* BEGIN *
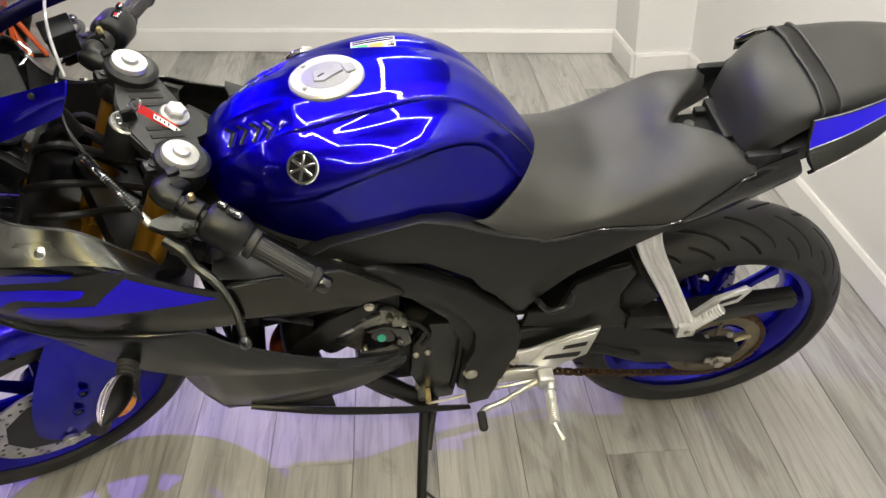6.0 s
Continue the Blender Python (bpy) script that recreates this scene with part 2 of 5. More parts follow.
    rr.inputs["To Min"].default_value, rr.inputs["To Max"].default_value = 0.30, 0.46
    nt.links.new(grain.outputs["Fac"], rr.inputs["Value"])
    nt.links.new(rr.outputs[0], b.inputs["Roughness"])
    bp = nt.nodes.new("ShaderNodeBump")
    bp.inputs["Strength"].default_value, bp.inputs["Distance"].default_value = 0.22, 0.001
    nt.links.new(grain.outputs["Fac"], bp.inputs["Height"])
    nt.links.new(bp.outputs[0], b.inputs["Normal"])
    return m


WOOD = wood()
GAP = mat("joint_dark", (0.13, 0.12, 0.11), 0.8)


# ---- mesh tools ----
def finish(bm, sharp=38):
    bmesh.ops.recalc_face_normals(bm, faces=bm.faces)
    for f in bm.faces:
        f.smooth = True
    lim = radians(sharp)
    for e in bm.edges:
        if len(e.link_faces) == 2 and e.calc_face_angle(0) > lim:
            e.smooth = False


def part(name, bm, material, parent, label="", xf=None, sharp=38):
    """Links a bmesh as one mesh object under a thing or a part."""
    if xf is not None:
        bmesh.ops.transform(bm, matrix=xf, verts=bm.verts)
    finish(bm, sharp)
    me = bpy.data.meshes.new(name)
    bm.to_mesh(me)
    bm.free()
    me.materials.append(material)
    ob = new(name, me)
    ob.parent = parent
    if label:
        ob["label"] = label
    return ob


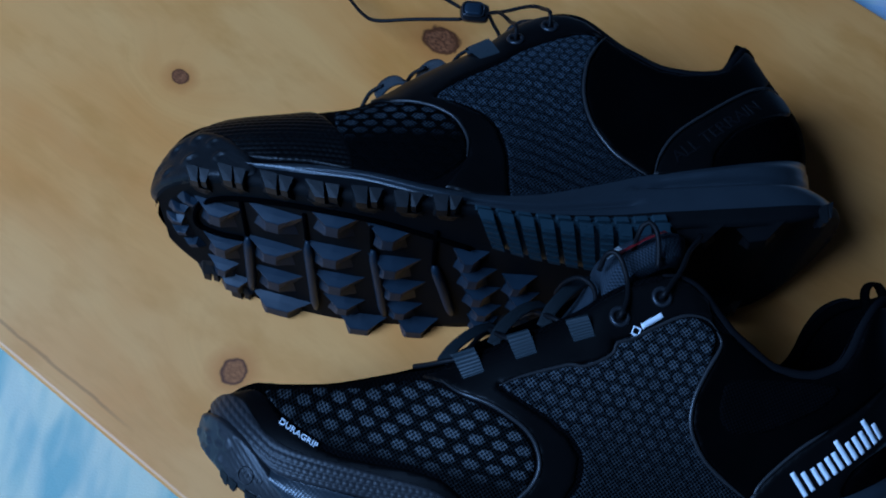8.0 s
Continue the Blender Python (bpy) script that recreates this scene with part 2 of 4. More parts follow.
def printed_cloth(name):
    """White cotton print with pale blue fields, and green and blue checked bands."""
    m = material(name, (0.8, 0.85, 0.9), 0.9, 0, 0.2)
    b = m.node_tree.nodes["Principled BSDF"]
    c = coords(m)
    n = m.node_tree.nodes.new("ShaderNodeSeparateXYZ")
    link(m, c, n.inputs[0])
    bend = maths(m, "MULTIPLY", maths(m, "SUBTRACT", noise_tex(m, c, 7.0, 2), 0.5), 0.012)

    def band(ax, ay, at, period, half):
        along = maths(m, "ADD", maths(m, "ADD", maths(m, "MULTIPLY", n.outputs[0], ax), maths(m, "MULTIPLY", n.outputs[1], ay)), bend)
        f = maths(m, "FRACT", maths(m, "ADD", maths(m, "DIVIDE", maths(m, "SUBTRACT", along, at), period), 0.5))
        d = maths(m, "MULTIPLY", maths(m, "ABSOLUTE", maths(m, "SUBTRACT", f, 0.5)), period)
        return ramp(m, maths(m, "MULTIPLY", d, 20), [(half * 20 - 0.012, (1, 1, 1)), (half * 20 + 0.012, (0, 0, 0))])
    col = ramp(m, noise_tex(m, c, 20, 2), [(0.42, (0.66, 0.645, 0.59)), (0.52, (0.56, 0.60, 0.59)), (0.62, (0.31, 0.48, 0.56))])
    col = mix(m, ramp(m, noise_tex(m, mapped(m, c, loc=(0.3, 0.1, 0)), 26, 2), [(0.50, (0, 0, 0)), (0.64, (0.75, 0.75, 0.75))]), col, (0.40, 0.45, 0.64))

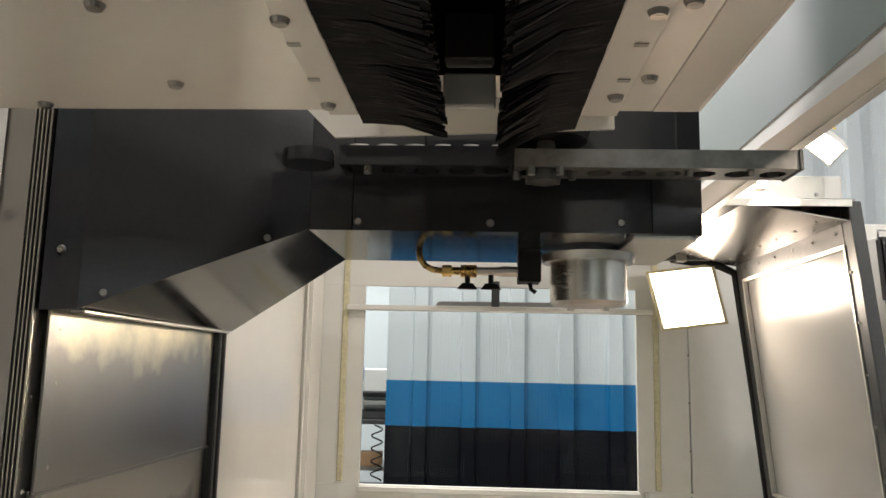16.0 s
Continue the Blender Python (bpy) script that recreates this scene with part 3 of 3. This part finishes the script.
* END *
> **Problem requirements**: Write out the listing word for word, omitting the pictures it holds.

> **Answer**:
6.0 s
Continue the Blender Python (bpy) script that recreates this scene with part 2 of 5. More parts follow.
    rr.inputs["To Min"].default_value, rr.inputs["To Max"].default_value = 0.30, 0.46
    nt.links.new(grain.outputs["Fac"], rr.inputs["Value"])
    nt.links.new(rr.outputs[0], b.inputs["Roughness"])
    bp = nt.nodes.new("ShaderNodeBump")
    bp.inputs["Strength"].default_value, bp.inputs["Distance"].default_value = 0.22, 0.001
    nt.links.new(grain.outputs["Fac"], bp.inputs["Height"])
    nt.links.new(bp.outputs[0], b.inputs["Normal"])
    return m


WOOD = wood()
GAP = mat("joint_dark", (0.13, 0.12, 0.11), 0.8)


# ---- mesh tools ----
def finish(bm, sharp=38):
    bmesh.ops.recalc_face_normals(bm, faces=bm.faces)
    for f in bm.faces:
        f.smooth = True
    lim = radians(sharp)
    for e in bm.edges:
        if len(e.link_faces) == 2 and e.calc_face_angle(0) > lim:
            e.smooth = False


def part(name, bm, material, parent, label="", xf=None, sharp=38):
    """Links a bmesh as one mesh object under a thing or a part."""
    if xf is not None:
        bmesh.ops.transform(bm, matrix=xf, verts=bm.verts)
    finish(bm, sharp)
    me = bpy.data.meshes.new(name)
    bm.to_mesh(me)
    bm.free()
    me.materials.append(material)
    ob = new(name, me)
    ob.parent = parent
    if label:
        ob["label"] = label
    return ob


8.0 s
Continue the Blender Python (bpy) script that recreates this scene with part 2 of 4. More parts follow.
def printed_cloth(name):
    """White cotton print with pale blue fields, and green and blue checked bands."""
    m = material(name, (0.8, 0.85, 0.9), 0.9, 0, 0.2)
    b = m.node_tree.nodes["Principled BSDF"]
    c = coords(m)
    n = m.node_tree.nodes.new("ShaderNodeSeparateXYZ")
    link(m, c, n.inputs[0])
    bend = maths(m, "MULTIPLY", maths(m, "SUBTRACT", noise_tex(m, c, 7.0, 2), 0.5), 0.012)

    def band(ax, ay, at, period, half):
        along = maths(m, "ADD", maths(m, "ADD", maths(m, "MULTIPLY", n.outputs[0], ax), maths(m, "MULTIPLY", n.outputs[1], ay)), bend)
        f = maths(m, "FRACT", maths(m, "ADD", maths(m, "DIVIDE", maths(m, "SUBTRACT", along, at), period), 0.5))
        d = maths(m, "MULTIPLY", maths(m, "ABSOLUTE", maths(m, "SUBTRACT", f, 0.5)), period)
        return ramp(m, maths(m, "MULTIPLY", d, 20), [(half * 20 - 0.012, (1, 1, 1)), (half * 20 + 0.012, (0, 0, 0))])
    col = ramp(m, noise_tex(m, c, 20, 2), [(0.42, (0.66, 0.645, 0.59)), (0.52, (0.56, 0.60, 0.59)), (0.62, (0.31, 0.48, 0.56))])
    col = mix(m, ramp(m, noise_tex(m, mapped(m, c, loc=(0.3, 0.1, 0)), 26, 2), [(0.50, (0, 0, 0)), (0.64, (0.75, 0.75, 0.75))]), col, (0.40, 0.45, 0.64))

16.0 s
Continue the Blender Python (bpy) script that recreates this scene with part 3 of 3. This part finishes the script.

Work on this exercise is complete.